Born 1917 in the Eastern Cape, Oliver Tambo was christened Kaizana − after Germany's last emperor, Kaizer Wilhelm II. His name was changed to Oliver when he attended a prominent school where an English name was required. Tambo went on to complete a B.Sc. degree at the University College of Fort Hare near Alice where he met Nelson Mandela and other prominent activists. Tambo led a student class boycott in support of the need for a democratically elected Student Representative Council and was expelled from the university. Unable to complete his honours degree, Tambo went on to teach at a Johannesburg high school.

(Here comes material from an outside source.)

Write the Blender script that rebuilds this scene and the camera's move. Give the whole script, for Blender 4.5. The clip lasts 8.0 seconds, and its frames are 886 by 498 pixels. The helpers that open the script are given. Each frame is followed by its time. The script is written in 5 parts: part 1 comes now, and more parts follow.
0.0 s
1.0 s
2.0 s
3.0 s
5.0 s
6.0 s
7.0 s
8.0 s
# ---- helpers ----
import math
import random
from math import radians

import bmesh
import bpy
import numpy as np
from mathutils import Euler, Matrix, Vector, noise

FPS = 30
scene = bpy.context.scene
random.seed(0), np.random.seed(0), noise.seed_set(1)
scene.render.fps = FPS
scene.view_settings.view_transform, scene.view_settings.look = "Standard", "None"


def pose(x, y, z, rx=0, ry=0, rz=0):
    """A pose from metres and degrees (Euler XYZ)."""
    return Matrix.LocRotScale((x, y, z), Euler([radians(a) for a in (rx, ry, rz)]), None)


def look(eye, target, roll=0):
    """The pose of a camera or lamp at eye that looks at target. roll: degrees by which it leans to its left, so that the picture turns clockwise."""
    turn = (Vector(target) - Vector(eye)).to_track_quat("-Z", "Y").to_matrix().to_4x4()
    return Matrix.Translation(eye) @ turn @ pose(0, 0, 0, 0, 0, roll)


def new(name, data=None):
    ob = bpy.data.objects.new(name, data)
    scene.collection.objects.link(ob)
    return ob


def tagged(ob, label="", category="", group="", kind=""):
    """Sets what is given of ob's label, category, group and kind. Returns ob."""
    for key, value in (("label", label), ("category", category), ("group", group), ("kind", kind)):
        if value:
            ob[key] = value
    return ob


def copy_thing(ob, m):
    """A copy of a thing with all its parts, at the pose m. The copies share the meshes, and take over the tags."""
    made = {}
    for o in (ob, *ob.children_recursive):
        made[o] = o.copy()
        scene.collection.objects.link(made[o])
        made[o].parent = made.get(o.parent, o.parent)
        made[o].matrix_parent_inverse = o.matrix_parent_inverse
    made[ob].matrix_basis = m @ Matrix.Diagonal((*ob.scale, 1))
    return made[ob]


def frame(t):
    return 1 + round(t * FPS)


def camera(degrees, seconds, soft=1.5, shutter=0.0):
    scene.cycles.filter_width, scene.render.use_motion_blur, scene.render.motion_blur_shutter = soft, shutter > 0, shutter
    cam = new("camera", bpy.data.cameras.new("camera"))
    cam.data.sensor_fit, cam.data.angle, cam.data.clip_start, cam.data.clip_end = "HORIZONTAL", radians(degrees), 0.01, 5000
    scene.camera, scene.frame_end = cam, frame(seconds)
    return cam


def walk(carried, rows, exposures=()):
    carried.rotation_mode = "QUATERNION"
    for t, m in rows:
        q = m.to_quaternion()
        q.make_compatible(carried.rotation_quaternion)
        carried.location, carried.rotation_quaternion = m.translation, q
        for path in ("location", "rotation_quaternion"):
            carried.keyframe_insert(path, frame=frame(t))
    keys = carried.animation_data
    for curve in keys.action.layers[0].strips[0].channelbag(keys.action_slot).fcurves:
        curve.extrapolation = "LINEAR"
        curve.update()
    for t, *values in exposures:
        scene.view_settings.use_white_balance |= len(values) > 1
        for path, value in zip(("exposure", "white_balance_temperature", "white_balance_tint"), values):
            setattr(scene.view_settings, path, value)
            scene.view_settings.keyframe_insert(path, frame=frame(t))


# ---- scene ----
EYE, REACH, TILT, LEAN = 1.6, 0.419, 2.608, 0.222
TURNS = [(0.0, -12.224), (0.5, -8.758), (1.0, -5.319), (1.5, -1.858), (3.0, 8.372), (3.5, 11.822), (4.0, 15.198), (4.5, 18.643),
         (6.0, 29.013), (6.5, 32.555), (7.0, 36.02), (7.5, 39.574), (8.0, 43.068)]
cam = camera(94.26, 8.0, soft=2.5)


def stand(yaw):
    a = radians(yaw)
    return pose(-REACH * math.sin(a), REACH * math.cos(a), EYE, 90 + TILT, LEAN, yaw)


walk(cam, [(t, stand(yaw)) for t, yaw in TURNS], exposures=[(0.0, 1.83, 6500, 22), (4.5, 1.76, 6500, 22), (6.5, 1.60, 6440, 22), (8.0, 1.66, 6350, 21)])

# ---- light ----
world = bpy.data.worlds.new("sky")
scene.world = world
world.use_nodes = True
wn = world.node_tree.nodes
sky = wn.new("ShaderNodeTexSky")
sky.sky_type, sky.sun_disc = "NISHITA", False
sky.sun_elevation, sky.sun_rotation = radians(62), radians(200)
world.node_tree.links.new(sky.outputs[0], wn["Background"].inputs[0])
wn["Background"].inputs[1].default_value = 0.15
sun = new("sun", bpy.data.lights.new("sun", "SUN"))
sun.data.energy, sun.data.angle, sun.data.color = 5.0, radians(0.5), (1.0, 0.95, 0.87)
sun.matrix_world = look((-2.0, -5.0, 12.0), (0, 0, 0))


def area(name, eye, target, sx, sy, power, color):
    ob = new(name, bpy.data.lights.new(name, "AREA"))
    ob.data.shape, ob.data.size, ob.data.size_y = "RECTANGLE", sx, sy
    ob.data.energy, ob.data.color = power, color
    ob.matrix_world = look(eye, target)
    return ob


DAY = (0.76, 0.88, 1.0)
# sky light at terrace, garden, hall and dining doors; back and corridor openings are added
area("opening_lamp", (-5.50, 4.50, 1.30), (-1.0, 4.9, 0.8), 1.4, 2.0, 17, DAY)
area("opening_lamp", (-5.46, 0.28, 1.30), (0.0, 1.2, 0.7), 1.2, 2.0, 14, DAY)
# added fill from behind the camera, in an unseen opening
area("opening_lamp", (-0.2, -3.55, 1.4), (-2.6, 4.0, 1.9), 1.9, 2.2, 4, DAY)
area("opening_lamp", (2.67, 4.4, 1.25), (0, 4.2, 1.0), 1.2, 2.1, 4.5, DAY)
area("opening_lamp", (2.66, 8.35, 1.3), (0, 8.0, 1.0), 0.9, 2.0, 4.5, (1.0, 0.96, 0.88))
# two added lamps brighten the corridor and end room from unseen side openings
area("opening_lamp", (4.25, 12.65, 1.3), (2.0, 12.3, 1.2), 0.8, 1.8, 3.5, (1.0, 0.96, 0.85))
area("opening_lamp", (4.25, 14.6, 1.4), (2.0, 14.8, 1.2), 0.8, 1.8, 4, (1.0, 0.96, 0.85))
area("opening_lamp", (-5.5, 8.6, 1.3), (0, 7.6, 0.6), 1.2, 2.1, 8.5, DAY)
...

Tambo, along with Mandela and Walter Sisulu, founded the ANC Youth League and Women's League in 1944. When the National Party enforced its oppressive laws in 1948, Tambo studied law through correspondence and opened the first black law firm with Nelson Mandela in 1952 to help fight for the rights of black people. By 1958, Tambo became ANC deputy president and in 1960, he was South Africa to rally for support from other heads of state. From London and later Zambia, struggle activist Oliver Tambo developed the policies of the ANC and propagated its strategy against the apartheid regime. He became a highly respected figure in political global circles.

Tambo became president of the ANC in 1969.

Tambo returned to South Africa in 1991 after over 30 years in exile, and handed over the reins of the ANC to newly freed Nelson Mandela after more than two decades of leadership. But he was now suffering from ill health and died of a stroke in 1993, ironically, a year before the country’s first democratic elections.